- Born: William Howell Masters December 27, 1915 Cleveland, Ohio, U.S.
- Died: February 16, 2001 (aged 85) Tucson, Arizona, U.S.
- Education: Lawrenceville School Hamilton College University of Rochester Medical Center
- Spouses: ; Elizabeth Ellis ​ ​(m. 1942; div. 1971)​ ; Virginia E. Johnson ​ ​(m. 1971; div. 1993)​ ; Geraldine B. Oliver ​(m. 1993)​
- Children: 2

= William Masters =

American gynecologist (1915–2001)

William Howell Masters (December 27, 1915 – February 16, 2001) was an American gynecologist and the senior member of the Masters and Johnson human sexuality research team. Along with his partner Virginia E. Johnson, he pioneered research into the nature of human sexual response and the diagnosis and treatment of sexual dysfunctions and disorders from 1957 until the 1990s.

==Early life==
Born in Cleveland, Ohio, William Masters was the older son of Francis Wynn Masters and Estabrooks Taylor Masters. His younger brother was named Frank. Growing up, Masters had a particularly rough childhood at the hands of his father, a difficult man who liked to be in control and had a very bad temper. All household decisions had to be cleared through the father, and in fits of anger he beat young Bill with a belt, sometimes until Bill bled. Nevertheless, Bill was a bright child and excelled at school. After his Aunt Sally decided to pay his tuition, Masters attended the Lawrenceville School, a preparatory school in New Jersey, then for boys only. Once Bill began his education, his father considered him an adult and gave him little to no financial or family support, and so he rarely visited home.

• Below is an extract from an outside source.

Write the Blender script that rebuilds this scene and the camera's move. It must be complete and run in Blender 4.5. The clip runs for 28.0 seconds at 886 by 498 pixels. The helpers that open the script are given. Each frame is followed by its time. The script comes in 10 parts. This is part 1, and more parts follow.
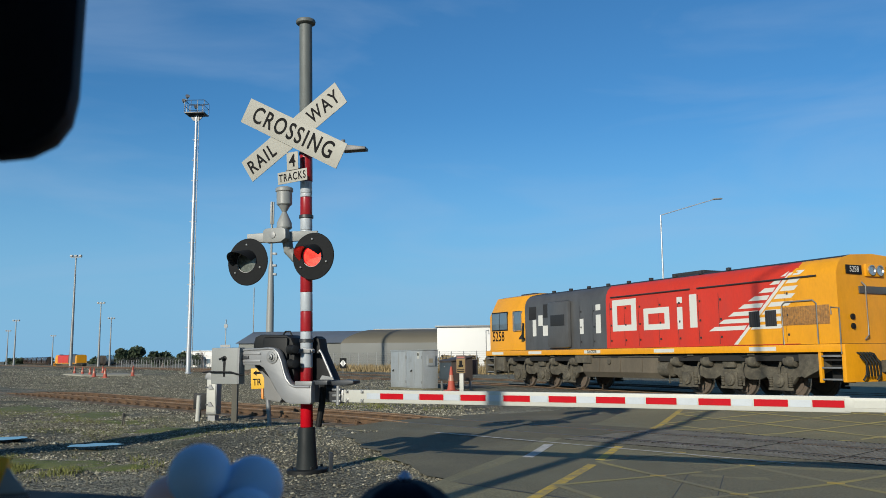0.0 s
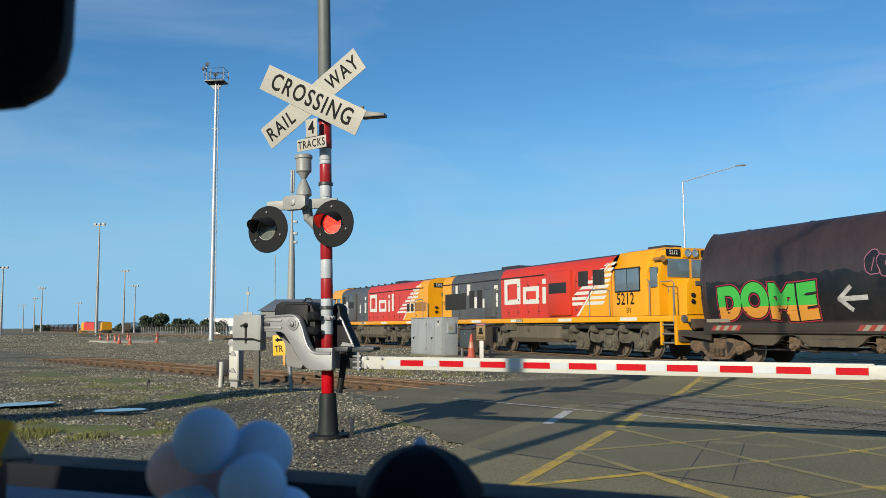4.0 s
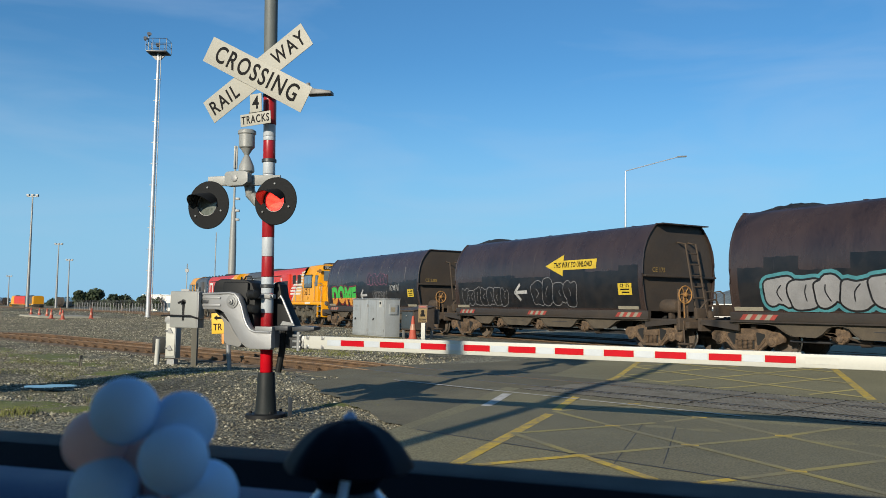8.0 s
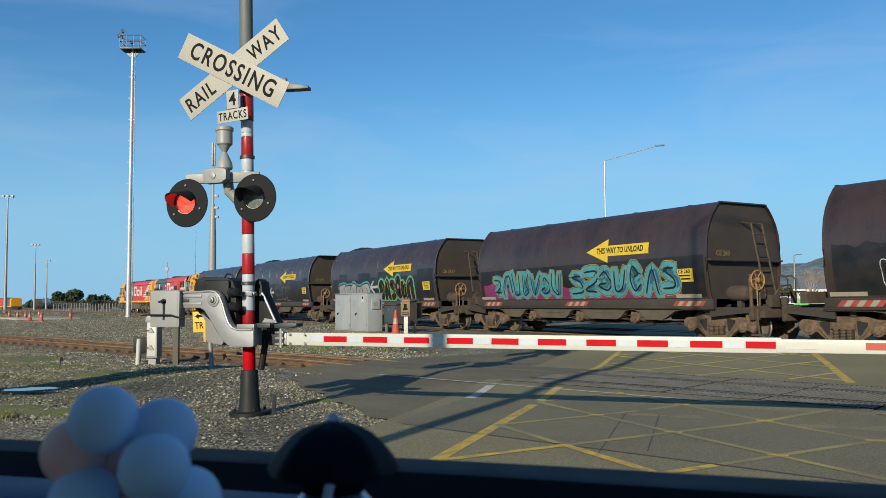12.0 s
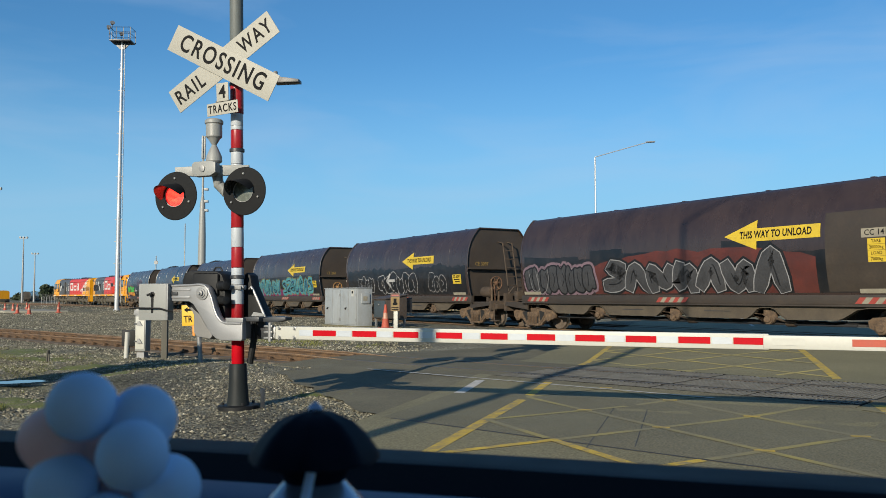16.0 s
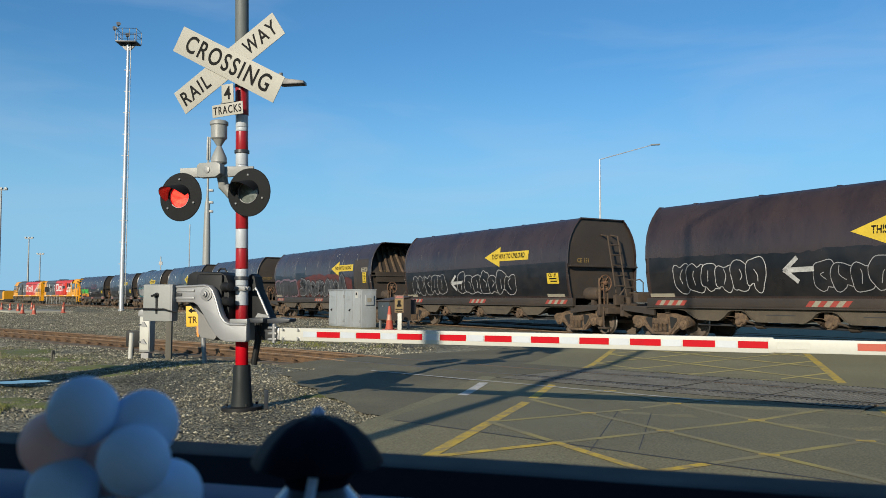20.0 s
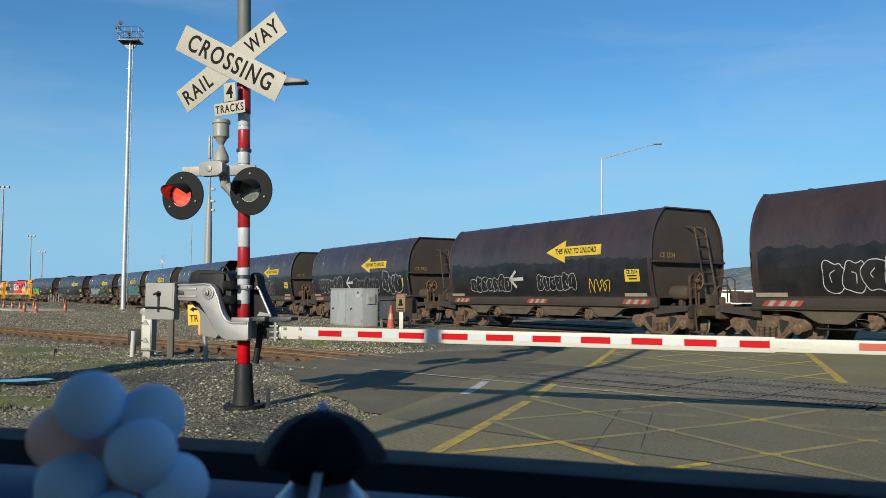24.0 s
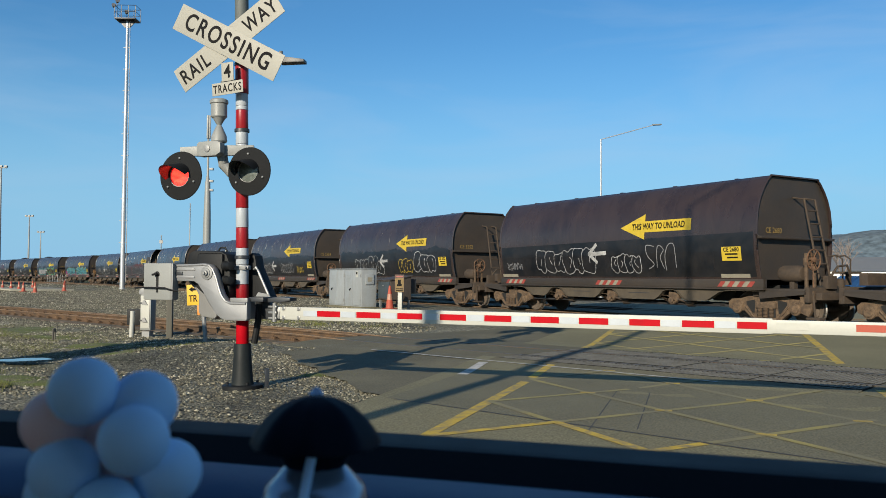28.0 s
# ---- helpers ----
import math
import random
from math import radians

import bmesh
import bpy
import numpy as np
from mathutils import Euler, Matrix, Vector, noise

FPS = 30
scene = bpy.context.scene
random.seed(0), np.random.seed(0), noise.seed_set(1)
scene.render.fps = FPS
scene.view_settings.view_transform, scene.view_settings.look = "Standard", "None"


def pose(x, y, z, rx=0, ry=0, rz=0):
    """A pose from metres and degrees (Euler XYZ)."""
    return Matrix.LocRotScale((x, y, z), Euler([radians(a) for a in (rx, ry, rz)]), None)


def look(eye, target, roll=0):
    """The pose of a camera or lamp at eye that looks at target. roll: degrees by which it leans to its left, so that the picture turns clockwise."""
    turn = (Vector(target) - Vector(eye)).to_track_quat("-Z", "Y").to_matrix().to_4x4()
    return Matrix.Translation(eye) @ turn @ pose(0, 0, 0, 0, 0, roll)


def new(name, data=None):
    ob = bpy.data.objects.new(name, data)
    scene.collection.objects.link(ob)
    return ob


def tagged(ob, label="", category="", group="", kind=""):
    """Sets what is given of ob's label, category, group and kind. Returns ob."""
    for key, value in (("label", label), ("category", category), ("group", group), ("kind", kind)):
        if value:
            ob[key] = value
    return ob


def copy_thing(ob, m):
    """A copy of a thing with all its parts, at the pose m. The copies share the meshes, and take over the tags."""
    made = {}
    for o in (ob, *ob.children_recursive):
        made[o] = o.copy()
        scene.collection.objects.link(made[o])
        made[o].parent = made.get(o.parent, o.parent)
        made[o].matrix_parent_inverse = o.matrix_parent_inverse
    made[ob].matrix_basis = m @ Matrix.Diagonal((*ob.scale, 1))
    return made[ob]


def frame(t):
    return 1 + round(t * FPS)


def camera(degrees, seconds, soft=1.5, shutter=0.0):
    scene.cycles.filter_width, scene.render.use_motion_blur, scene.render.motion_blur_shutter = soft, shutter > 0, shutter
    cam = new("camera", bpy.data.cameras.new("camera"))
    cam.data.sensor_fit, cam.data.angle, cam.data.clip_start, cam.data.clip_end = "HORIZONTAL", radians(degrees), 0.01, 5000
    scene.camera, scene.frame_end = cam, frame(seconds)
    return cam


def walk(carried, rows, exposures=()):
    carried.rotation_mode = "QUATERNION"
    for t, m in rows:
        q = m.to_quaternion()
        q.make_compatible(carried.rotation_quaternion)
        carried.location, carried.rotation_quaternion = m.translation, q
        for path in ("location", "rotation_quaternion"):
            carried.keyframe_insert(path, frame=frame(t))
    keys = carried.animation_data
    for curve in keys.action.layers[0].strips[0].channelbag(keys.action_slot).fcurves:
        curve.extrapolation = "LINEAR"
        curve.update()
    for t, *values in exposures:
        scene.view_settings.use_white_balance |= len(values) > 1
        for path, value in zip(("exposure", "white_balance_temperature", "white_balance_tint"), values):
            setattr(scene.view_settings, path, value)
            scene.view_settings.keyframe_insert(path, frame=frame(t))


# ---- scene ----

With the completion of his early education Masters then attended and graduated from Hamilton College in upstate New York. Afterward, he enrolled at the University of Rochester Medical School, from which he received his medical degree. He was a member of Alpha Delta Phi, and became a faculty member at Washington University in St. Louis. In 1942, he married his first wife, Elizabeth Ellis, who was known as Libby or Betty. The couple had two children.

==Career==

===Relationship with Virginia Johnson===
Masters met Virginia E. Johnson in 1957 when he hired her as a research assistant to undertake a comprehensive study of human sexuality. Masters divorced his first wife, Elizabeth Ellis Masters, to marry Johnson in 1971. Masters and Johnson eventually divorced over two decades later but continued their professional collaboration.

==Death==
William Masters suffered complications from Parkinson's disease and died in Tucson, Arizona, on February 16, 2001. Masters's second wife, Virginia Johnson, died in July 2013. Dr. Masters was survived by two children from his marriage to Elizabeth Ellis: Sarah Masters Paul, and William Howell Masters III. He was a church-going Episcopalian and a registered Republican.

==In popular culture==
The American cable network Showtime debuted Masters of Sex, a dramatic television series loosely based on the 2009 biography of the same name, on September 29, 2013. The series stars Michael Sheen as Masters and Lizzy Caplan as Virginia Johnson.

Sheen has stated in an interview that he does not know what the real Bill Masters was like and he was doing his own interpretation in his portrayal of him.